The Caixin/Markit services PMI, released on Wednesday, rose to 54.4, the highest since January 2018. It was 51.1 in February, the lowest in four months. A reading above 50 indicates expansion while a reading below that figure shows contraction.

The private survey results are in line with the official PMI reading for the services sector in March, which was 54.8, up from 54.3 in February, according to the National Bureau of Statistics. The official manufacturing PMI also rose to 50.5 in March from 49.2 the previous month.

As manufacturing and services activities picked up, analysts generally pointed to a recovering economy buoyed by supportive policies from the government since last year.

"We believe sentiment has improved and Beijing's stimulus has been gradually kicking in," said a research note by Nomura, a global securities firm.

"China's economic fundamentals recovered in March, with domestic and external demand as well as manufacturing employment improving," said Zhong Zhengsheng, director of macroeconomic analysis at CEBM Group, a subsidiary of Beijing-based media group Caixin.

The Asian Development Bank said in a report released on Wednesday that China's economic growth is expected to be stable at 6.3 percent this year, unchanged from the previous forecast, but forecasts for GDP growth in developing Asia, which refers to Asian economies excluding South Korea, Singapore and China's Taiwan and Hong Kong, were cut to 5.7 percent from 5.8 percent in its previous estimations.

"The Chinese economy remains strong despite the growth slowdown in recent years," said ADB Chief Economist Yasuyuki Sawada.

Analysts said the emerging signs of Chinese economic stabilization mean the world's second-largest economy is also expected to play a crucial role in helping to anchor the global economy, which, as International Monetary Fund Managing Director Christine Lagarde cautioned, is at a "delicate moment".
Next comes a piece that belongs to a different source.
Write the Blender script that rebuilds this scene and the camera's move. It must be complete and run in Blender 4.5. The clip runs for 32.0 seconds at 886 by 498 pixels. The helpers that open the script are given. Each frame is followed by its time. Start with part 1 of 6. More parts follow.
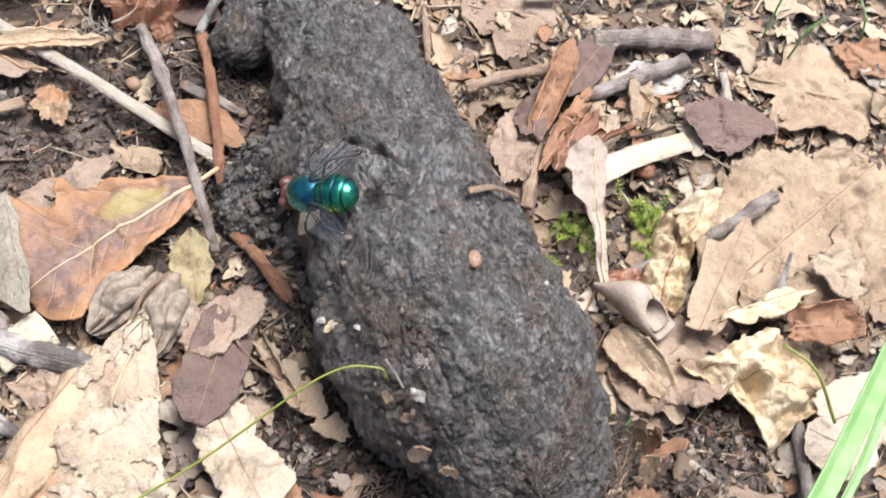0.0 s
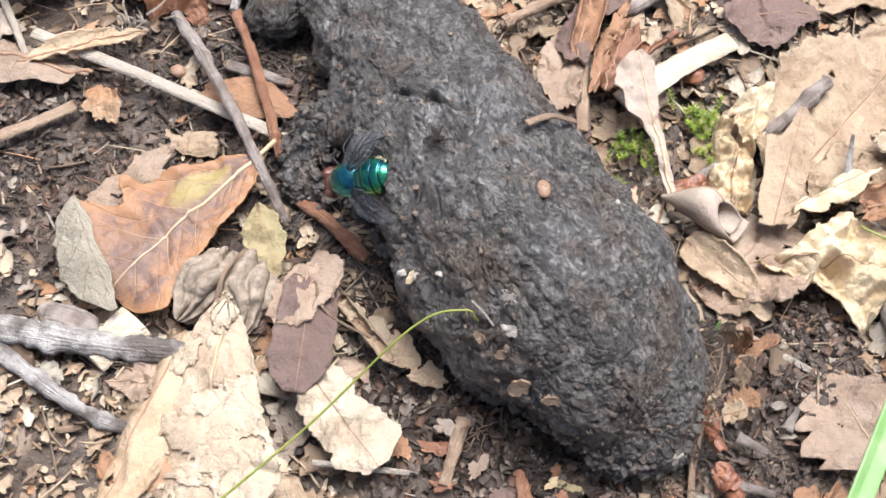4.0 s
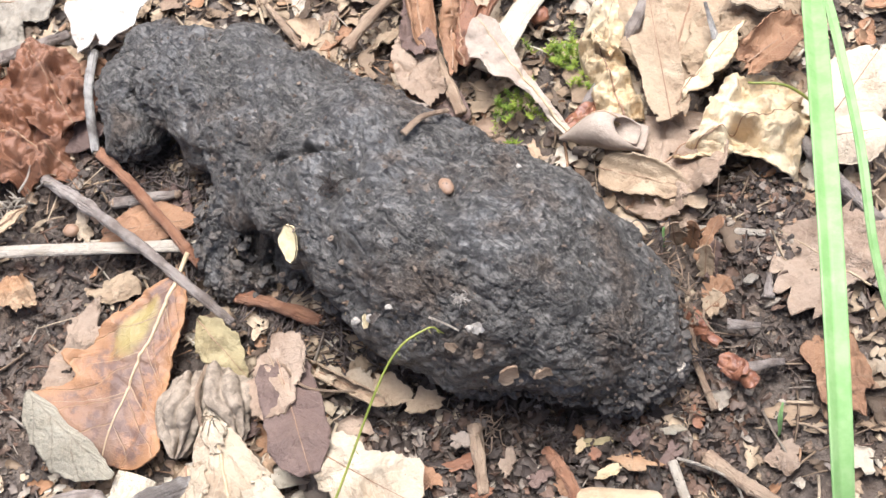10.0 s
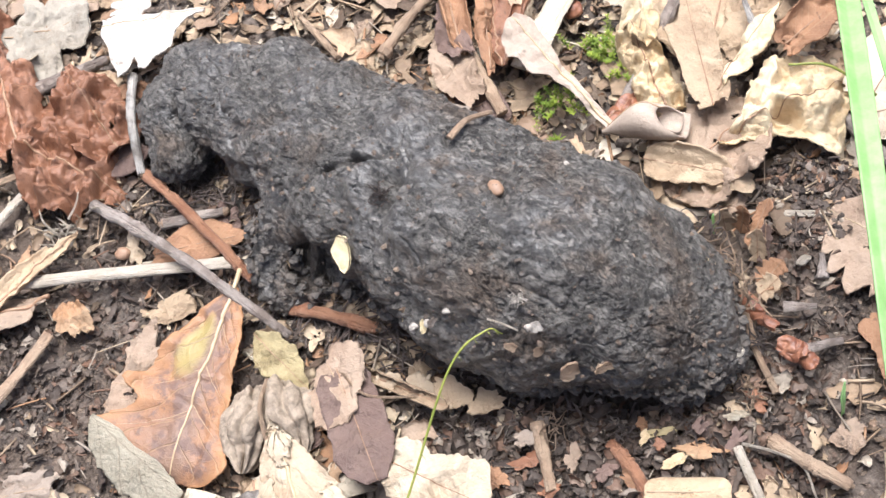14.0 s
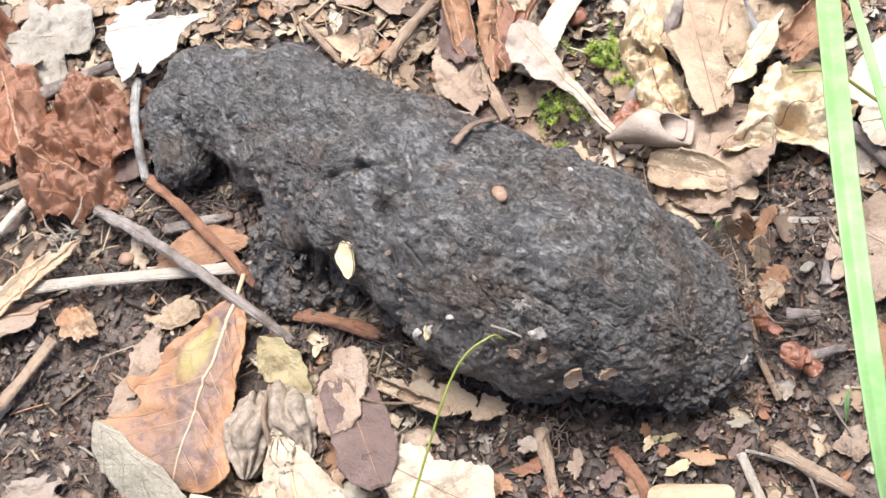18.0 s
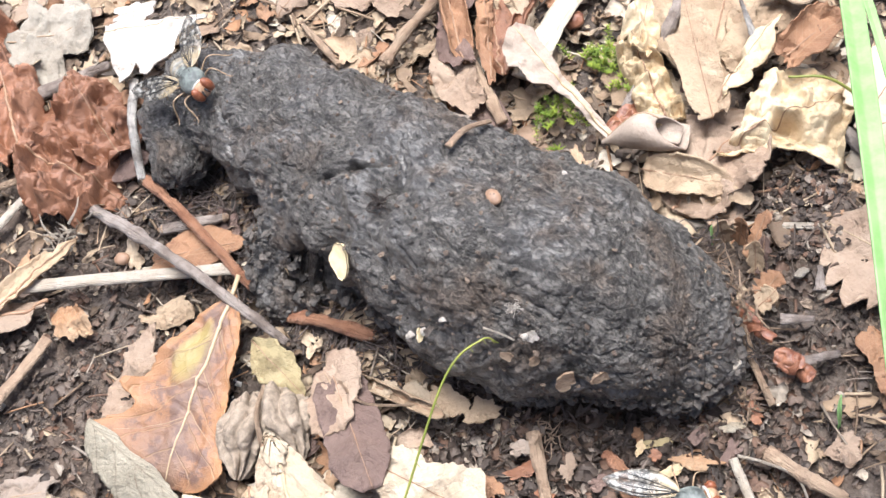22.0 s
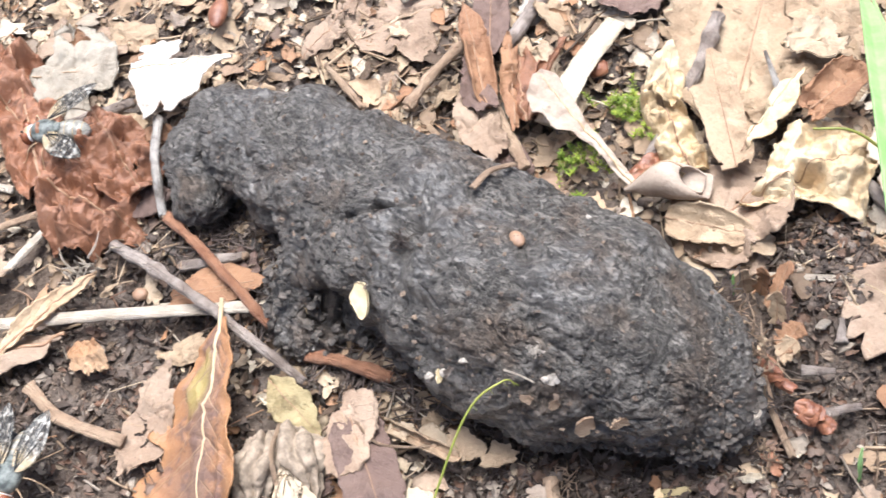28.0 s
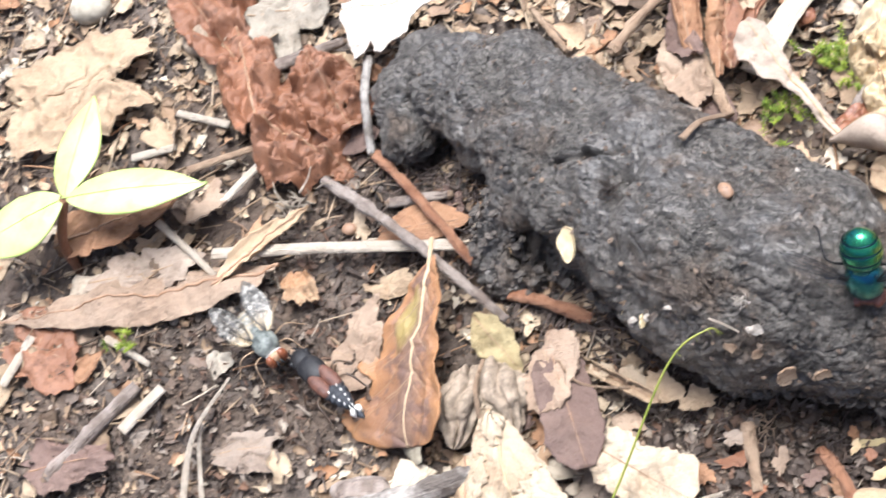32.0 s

The Chinese economy generally contributes about 30 percent to global growth annually. According to the World Bank, from 2002 to 2016, the United States contributed 10 percent to global growth, while the contributions of the European Union and Japan were 8 percent and 2 percent, respectively. China's contribution was 34 percent during that period, larger than the total of those three developed economies.

"China has been an important engine for global growth in recent years," said Liang Haiming, dean of the Hainan University Belt and Road Research Institute.

"Given the Chinese economy's weight in global growth, if it stabilizes, it will play a very positive role in boosting global trade and growth."

In a speech on Tuesday, Lagarde expressed her concerns over uncertainties facing the global economy.

A rebound later this year could happen but it is "precarious", vulnerable to downside risks, she said.

"So indeed, this is a delicate moment that requires us to 'handle with care'," she said. "This means that we must not only avoid policy missteps, but also be sure to take the right policy steps."

She also said trade integration has, for many decades, helped to increase prosperity, reduce poverty, spread new technologies and boost productivity, but at the same time not everyone has benefited, and there are "distortions" in the trade system that need to be addressed.

"We also know that trade barriers are not the answer," she said.